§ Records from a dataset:
──────────────────────────────

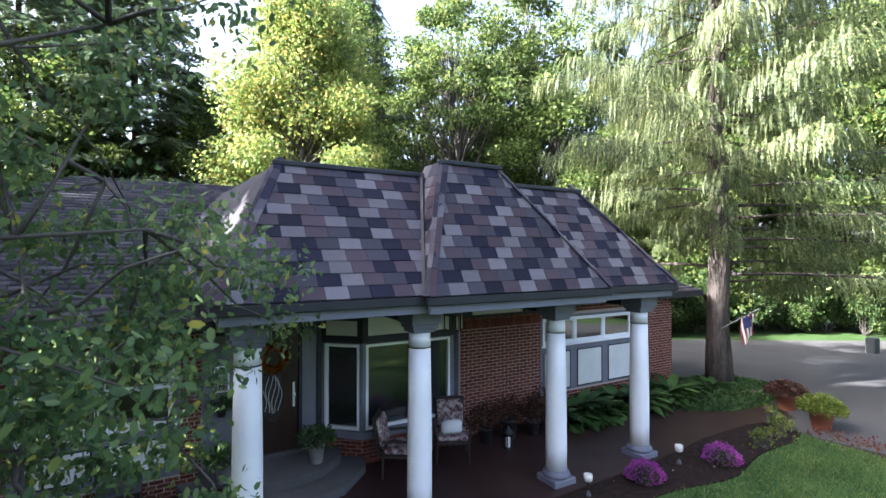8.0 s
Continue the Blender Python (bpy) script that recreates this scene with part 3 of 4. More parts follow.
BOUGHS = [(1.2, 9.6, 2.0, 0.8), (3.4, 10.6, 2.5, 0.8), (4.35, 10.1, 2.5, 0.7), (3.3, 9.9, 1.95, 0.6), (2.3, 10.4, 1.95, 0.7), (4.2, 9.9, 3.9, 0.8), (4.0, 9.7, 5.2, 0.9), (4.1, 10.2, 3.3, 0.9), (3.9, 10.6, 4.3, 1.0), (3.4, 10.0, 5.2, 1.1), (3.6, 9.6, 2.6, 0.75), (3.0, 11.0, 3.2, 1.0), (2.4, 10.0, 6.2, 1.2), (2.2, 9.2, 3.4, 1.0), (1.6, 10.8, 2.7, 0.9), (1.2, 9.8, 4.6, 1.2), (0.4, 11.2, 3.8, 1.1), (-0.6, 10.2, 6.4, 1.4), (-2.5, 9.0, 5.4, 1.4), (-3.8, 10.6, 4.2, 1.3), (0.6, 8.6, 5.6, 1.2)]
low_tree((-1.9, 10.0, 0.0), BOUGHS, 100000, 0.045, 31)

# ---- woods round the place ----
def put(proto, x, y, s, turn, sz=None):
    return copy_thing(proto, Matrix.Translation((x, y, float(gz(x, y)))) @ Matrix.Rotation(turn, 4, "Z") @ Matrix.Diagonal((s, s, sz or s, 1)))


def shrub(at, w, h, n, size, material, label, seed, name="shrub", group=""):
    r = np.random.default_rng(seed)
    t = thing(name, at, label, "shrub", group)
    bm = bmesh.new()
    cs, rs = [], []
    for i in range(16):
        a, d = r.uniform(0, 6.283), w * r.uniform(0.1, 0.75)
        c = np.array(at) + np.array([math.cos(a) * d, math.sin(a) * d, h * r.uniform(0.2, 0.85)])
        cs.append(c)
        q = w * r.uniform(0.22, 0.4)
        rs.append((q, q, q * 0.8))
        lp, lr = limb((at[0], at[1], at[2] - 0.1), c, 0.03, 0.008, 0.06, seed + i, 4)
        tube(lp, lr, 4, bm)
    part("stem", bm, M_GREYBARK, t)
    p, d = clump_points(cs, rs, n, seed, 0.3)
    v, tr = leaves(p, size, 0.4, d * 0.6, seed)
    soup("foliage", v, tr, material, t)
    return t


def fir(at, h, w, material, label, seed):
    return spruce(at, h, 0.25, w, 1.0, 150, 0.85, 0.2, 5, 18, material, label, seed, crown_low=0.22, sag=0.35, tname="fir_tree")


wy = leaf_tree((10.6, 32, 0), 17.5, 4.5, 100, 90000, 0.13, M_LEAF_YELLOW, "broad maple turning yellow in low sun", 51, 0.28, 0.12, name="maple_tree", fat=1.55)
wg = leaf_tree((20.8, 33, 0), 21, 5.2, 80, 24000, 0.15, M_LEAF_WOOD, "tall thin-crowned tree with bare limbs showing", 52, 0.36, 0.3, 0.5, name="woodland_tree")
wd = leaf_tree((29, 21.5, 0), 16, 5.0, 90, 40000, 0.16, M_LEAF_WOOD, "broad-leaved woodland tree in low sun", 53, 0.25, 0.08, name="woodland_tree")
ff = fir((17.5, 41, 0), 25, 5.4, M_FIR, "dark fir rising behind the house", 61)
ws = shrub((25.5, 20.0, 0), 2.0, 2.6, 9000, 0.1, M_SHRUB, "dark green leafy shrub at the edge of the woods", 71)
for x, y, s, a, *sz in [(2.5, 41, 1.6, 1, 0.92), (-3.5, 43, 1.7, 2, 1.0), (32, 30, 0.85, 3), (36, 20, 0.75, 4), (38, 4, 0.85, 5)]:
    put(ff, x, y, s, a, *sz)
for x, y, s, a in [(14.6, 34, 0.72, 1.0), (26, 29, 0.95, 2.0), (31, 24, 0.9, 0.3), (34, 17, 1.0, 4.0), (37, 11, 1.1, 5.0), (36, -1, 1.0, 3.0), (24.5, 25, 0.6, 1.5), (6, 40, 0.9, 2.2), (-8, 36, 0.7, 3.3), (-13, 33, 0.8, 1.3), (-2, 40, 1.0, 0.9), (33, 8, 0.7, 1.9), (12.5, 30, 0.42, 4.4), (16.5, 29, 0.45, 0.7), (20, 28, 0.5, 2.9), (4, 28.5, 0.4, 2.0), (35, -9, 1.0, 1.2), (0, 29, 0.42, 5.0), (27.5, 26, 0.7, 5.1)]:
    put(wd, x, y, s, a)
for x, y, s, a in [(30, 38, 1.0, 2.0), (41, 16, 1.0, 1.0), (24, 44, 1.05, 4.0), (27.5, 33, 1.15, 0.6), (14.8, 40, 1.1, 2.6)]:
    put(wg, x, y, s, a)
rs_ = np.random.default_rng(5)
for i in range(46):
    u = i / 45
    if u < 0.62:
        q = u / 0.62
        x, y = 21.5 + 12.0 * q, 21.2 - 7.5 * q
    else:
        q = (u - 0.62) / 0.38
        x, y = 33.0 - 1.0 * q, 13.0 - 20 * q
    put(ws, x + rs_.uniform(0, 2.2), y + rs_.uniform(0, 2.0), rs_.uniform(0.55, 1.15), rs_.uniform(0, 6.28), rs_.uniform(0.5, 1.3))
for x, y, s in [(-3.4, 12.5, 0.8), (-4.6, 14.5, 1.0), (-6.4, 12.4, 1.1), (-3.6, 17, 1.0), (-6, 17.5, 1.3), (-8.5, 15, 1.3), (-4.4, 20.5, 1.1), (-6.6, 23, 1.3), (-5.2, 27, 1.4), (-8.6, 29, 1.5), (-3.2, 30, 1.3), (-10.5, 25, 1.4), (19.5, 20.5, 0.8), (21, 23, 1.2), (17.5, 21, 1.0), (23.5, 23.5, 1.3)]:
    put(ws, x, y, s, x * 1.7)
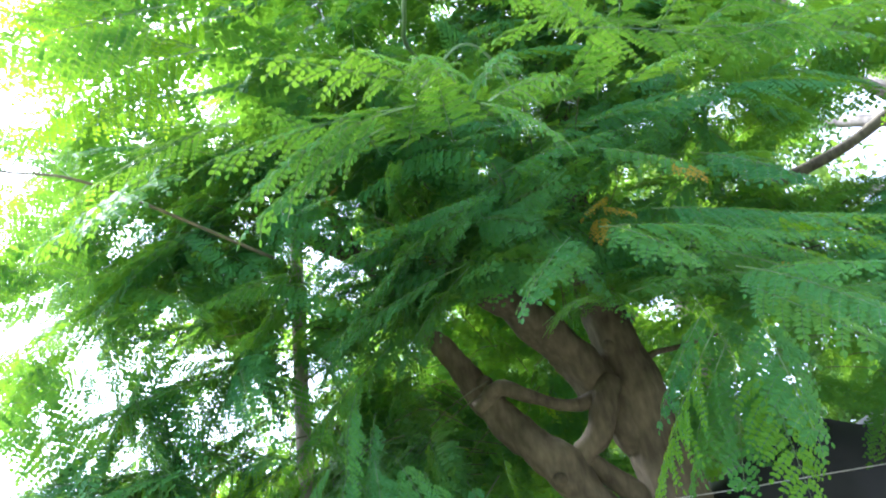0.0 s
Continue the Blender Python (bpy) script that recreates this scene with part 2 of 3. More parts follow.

──────────────────────────────

§ WHAT IS REQUIRED: Using the listing above, locate the lines that hold "recreates" and copy each one.

§ OUTPUT FOR THIS TASK:
Continue the Blender Python (bpy) script that recreates this scene with part 3 of 4. More parts follow.
Continue the Blender Python (bpy) script that recreates this scene with part 2 of 3. More parts follow.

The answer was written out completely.